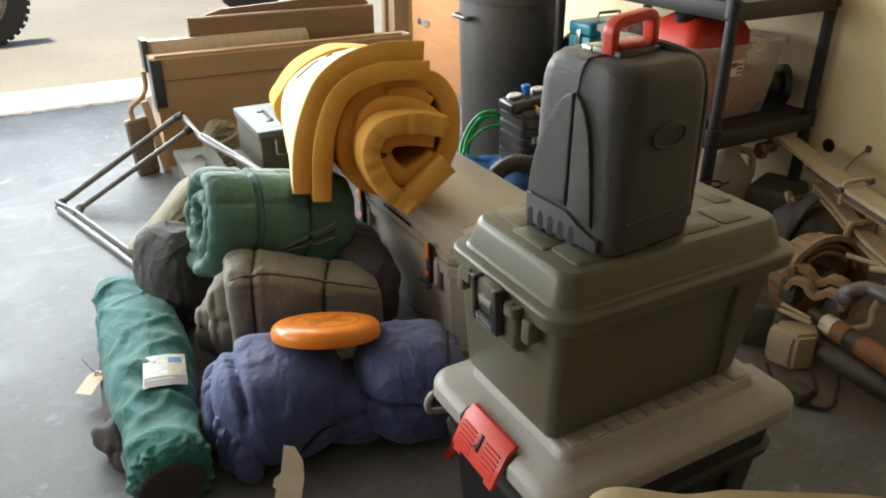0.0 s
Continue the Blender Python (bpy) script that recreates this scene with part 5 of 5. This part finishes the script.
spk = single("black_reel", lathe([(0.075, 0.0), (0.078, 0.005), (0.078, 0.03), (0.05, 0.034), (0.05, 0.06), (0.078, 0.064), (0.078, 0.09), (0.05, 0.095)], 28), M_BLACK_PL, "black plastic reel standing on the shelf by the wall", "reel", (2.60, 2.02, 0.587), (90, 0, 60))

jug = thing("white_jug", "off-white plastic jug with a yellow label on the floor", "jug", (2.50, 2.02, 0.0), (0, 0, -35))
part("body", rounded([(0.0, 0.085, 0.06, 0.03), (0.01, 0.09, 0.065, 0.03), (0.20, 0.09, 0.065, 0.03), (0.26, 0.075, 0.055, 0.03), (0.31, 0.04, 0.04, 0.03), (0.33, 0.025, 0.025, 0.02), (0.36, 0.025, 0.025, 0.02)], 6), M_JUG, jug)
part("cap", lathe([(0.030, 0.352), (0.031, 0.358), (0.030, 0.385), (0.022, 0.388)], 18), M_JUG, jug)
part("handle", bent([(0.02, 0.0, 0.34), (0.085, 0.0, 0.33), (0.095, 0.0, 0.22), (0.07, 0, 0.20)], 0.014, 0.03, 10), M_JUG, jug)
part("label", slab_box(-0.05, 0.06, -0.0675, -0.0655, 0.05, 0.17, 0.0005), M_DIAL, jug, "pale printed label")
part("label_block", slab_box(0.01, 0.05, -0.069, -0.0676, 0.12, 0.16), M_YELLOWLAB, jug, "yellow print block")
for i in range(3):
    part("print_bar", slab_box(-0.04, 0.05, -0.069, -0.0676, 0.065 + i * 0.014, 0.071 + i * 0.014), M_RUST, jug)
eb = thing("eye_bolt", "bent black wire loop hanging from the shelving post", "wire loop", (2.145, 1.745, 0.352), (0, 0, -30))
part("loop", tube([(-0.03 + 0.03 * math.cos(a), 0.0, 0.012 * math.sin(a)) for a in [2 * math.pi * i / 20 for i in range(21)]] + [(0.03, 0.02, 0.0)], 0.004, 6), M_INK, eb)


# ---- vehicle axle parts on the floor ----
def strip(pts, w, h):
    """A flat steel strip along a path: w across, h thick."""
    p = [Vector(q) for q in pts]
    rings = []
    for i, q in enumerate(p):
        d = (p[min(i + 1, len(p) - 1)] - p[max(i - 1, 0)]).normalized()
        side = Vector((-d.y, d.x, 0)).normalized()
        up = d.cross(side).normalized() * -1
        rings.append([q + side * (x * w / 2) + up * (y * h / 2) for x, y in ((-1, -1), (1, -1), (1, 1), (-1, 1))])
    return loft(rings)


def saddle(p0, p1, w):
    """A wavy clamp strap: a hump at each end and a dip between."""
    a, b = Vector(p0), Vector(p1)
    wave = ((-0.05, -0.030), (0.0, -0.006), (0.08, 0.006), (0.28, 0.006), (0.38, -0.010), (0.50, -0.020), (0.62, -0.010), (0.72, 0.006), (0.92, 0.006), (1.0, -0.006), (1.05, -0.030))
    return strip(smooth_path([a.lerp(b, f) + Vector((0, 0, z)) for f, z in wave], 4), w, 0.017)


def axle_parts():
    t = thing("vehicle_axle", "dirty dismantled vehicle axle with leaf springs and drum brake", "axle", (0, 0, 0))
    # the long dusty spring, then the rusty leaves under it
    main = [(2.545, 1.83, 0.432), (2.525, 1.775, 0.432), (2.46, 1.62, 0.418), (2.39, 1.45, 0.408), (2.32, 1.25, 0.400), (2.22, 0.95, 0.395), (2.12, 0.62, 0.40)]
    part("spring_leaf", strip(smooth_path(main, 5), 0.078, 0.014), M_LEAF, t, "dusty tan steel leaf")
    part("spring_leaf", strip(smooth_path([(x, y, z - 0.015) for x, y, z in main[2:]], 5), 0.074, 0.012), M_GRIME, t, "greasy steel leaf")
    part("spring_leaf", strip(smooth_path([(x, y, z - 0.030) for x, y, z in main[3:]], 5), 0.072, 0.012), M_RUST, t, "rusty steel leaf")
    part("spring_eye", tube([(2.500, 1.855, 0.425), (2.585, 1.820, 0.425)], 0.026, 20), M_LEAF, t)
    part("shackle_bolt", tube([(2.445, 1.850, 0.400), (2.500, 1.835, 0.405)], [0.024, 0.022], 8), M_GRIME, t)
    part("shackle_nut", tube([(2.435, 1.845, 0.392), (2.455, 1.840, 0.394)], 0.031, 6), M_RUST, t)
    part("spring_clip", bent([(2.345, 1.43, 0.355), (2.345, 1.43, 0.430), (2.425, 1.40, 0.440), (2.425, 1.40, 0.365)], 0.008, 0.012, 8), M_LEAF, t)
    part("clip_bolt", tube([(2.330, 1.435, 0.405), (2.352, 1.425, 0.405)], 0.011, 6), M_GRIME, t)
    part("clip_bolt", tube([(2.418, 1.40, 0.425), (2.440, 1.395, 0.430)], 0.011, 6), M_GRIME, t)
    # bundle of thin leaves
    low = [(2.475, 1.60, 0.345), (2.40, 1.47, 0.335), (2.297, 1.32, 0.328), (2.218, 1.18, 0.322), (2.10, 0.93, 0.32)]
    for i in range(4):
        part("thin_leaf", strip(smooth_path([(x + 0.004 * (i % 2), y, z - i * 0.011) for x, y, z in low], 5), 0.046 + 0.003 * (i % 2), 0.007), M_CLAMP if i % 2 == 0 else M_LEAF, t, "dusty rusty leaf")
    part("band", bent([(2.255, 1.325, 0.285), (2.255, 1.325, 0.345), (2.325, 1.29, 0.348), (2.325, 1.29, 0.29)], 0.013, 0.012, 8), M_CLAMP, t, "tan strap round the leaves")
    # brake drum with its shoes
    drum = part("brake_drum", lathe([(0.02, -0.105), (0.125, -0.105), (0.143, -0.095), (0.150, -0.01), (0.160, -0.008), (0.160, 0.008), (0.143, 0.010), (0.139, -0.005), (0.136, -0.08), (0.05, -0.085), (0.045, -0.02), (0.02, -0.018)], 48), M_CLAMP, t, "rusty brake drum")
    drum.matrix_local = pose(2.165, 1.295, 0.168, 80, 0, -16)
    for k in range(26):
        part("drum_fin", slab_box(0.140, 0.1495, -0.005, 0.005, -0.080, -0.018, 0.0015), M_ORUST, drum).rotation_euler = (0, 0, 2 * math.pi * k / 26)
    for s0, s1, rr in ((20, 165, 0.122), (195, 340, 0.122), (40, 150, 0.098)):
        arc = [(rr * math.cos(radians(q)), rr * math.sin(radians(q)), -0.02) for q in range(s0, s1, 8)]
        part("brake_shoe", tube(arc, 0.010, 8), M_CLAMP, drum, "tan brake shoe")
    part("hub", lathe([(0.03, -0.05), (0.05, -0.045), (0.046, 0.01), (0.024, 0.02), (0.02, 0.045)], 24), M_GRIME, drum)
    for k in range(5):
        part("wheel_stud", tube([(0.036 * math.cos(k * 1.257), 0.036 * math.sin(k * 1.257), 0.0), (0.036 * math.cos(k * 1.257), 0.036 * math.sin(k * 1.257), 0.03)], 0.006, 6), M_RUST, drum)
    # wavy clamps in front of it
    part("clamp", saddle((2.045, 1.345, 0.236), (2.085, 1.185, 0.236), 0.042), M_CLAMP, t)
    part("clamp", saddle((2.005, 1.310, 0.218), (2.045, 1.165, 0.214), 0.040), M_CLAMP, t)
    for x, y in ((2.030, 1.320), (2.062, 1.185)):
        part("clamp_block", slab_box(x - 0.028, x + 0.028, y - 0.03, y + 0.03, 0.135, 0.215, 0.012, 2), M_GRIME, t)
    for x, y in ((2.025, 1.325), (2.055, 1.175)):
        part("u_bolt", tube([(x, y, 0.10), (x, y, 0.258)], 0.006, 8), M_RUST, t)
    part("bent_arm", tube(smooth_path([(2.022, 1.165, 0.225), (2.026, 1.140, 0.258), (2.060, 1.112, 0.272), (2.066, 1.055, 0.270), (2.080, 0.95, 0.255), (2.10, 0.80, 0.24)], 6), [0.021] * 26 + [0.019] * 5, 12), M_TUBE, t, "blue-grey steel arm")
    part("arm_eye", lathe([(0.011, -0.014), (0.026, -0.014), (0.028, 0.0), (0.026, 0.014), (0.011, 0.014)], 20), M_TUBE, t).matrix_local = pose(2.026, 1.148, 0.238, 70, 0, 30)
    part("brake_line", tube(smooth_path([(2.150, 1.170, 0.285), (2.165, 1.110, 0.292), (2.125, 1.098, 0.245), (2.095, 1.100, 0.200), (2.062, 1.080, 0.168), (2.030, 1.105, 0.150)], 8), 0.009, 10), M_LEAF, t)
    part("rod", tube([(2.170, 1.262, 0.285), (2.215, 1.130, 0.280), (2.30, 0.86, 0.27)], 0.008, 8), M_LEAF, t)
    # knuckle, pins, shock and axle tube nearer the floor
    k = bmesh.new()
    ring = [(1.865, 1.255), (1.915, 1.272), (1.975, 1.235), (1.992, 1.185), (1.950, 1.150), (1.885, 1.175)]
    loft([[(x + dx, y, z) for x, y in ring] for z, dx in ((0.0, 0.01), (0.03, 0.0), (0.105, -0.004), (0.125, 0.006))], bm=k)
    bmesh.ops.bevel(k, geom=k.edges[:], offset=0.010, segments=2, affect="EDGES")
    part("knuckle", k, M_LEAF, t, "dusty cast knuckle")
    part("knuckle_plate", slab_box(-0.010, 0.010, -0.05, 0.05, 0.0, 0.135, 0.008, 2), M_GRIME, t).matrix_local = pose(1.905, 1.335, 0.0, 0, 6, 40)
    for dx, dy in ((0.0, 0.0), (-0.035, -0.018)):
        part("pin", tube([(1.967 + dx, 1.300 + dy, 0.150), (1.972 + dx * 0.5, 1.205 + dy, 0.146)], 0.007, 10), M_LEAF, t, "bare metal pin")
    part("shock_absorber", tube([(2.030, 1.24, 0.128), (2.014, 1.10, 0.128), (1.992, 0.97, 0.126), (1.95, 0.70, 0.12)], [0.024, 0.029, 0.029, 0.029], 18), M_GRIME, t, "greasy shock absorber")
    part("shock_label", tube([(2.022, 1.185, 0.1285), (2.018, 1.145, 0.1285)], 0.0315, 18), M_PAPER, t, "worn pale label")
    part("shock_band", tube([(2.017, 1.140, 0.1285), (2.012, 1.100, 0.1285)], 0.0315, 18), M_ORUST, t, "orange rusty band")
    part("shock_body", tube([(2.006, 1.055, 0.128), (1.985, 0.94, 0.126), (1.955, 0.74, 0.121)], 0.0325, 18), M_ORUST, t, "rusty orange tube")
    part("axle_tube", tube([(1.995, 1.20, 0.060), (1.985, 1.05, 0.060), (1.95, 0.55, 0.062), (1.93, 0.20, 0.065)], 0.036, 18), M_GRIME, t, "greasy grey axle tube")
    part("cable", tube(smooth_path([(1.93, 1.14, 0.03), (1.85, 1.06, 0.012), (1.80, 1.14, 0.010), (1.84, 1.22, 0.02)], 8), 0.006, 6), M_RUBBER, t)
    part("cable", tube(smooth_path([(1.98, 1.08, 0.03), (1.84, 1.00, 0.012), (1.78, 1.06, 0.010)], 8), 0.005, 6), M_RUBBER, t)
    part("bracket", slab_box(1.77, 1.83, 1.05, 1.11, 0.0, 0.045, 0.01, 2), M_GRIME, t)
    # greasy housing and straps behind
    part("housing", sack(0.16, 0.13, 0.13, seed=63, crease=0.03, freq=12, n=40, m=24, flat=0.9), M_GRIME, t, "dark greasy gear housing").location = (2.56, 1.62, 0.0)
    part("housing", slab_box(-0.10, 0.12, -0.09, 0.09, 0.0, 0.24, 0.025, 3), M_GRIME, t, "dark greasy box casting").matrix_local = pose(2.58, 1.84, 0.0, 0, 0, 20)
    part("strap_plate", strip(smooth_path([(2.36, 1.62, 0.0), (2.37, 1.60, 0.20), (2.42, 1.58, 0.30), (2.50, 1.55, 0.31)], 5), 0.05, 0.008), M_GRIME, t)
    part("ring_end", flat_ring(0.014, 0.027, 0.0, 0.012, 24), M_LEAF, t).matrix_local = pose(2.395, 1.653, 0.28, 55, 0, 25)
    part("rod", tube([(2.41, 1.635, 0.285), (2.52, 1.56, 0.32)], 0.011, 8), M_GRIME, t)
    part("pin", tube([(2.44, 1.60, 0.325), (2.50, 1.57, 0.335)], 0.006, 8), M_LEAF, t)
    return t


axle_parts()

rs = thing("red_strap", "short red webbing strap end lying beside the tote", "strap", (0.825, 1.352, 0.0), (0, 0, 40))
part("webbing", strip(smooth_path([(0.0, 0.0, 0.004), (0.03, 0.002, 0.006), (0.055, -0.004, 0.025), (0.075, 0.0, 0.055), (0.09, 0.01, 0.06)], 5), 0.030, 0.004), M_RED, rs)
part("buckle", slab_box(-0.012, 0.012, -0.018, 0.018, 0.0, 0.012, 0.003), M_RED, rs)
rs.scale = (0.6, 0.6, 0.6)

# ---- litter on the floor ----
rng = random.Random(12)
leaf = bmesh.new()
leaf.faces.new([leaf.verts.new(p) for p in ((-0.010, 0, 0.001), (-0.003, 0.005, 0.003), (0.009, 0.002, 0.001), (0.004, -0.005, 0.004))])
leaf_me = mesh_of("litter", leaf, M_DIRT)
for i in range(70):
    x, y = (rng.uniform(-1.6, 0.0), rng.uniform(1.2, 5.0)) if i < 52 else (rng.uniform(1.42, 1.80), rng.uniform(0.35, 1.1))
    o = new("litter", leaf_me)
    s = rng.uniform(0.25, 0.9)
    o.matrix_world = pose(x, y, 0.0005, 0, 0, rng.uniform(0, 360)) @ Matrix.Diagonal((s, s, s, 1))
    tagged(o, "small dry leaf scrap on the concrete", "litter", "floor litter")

________

GOAL OF THE EXERCISE
Quote the listing above, but only from the line that shows "Continue the Blender" through the line that shows "return loft(rings)".

IN RESPONSE
Continue the Blender Python (bpy) script that recreates this scene with part 5 of 5. This part finishes the script.
spk = single("black_reel", lathe([(0.075, 0.0), (0.078, 0.005), (0.078, 0.03), (0.05, 0.034), (0.05, 0.06), (0.078, 0.064), (0.078, 0.09), (0.05, 0.095)], 28), M_BLACK_PL, "black plastic reel standing on the shelf by the wall", "reel", (2.60, 2.02, 0.587), (90, 0, 60))

jug = thing("white_jug", "off-white plastic jug with a yellow label on the floor", "jug", (2.50, 2.02, 0.0), (0, 0, -35))
part("body", rounded([(0.0, 0.085, 0.06, 0.03), (0.01, 0.09, 0.065, 0.03), (0.20, 0.09, 0.065, 0.03), (0.26, 0.075, 0.055, 0.03), (0.31, 0.04, 0.04, 0.03), (0.33, 0.025, 0.025, 0.02), (0.36, 0.025, 0.025, 0.02)], 6), M_JUG, jug)
part("cap", lathe([(0.030, 0.352), (0.031, 0.358), (0.030, 0.385), (0.022, 0.388)], 18), M_JUG, jug)
part("handle", bent([(0.02, 0.0, 0.34), (0.085, 0.0, 0.33), (0.095, 0.0, 0.22), (0.07, 0, 0.20)], 0.014, 0.03, 10), M_JUG, jug)
part("label", slab_box(-0.05, 0.06, -0.0675, -0.0655, 0.05, 0.17, 0.0005), M_DIAL, jug, "pale printed label")
part("label_block", slab_box(0.01, 0.05, -0.069, -0.0676, 0.12, 0.16), M_YELLOWLAB, jug, "yellow print block")
for i in range(3):
    part("print_bar", slab_box(-0.04, 0.05, -0.069, -0.0676, 0.065 + i * 0.014, 0.071 + i * 0.014), M_RUST, jug)
eb = thing("eye_bolt", "bent black wire loop hanging from the shelving post", "wire loop", (2.145, 1.745, 0.352), (0, 0, -30))
part("loop", tube([(-0.03 + 0.03 * math.cos(a), 0.0, 0.012 * math.sin(a)) for a in [2 * math.pi * i / 20 for i in range(21)]] + [(0.03, 0.02, 0.0)], 0.004, 6), M_INK, eb)


# ---- vehicle axle parts on the floor ----
def strip(pts, w, h):
    """A flat steel strip along a path: w across, h thick."""
    p = [Vector(q) for q in pts]
    rings = []
    for i, q in enumerate(p):
        d = (p[min(i + 1, len(p) - 1)] - p[max(i - 1, 0)]).normalized()
        side = Vector((-d.y, d.x, 0)).normalized()
        up = d.cross(side).normalized() * -1
        rings.append([q + side * (x * w / 2) + up * (y * h / 2) for x, y in ((-1, -1), (1, -1), (1, 1), (-1, 1))])
    return loft(rings)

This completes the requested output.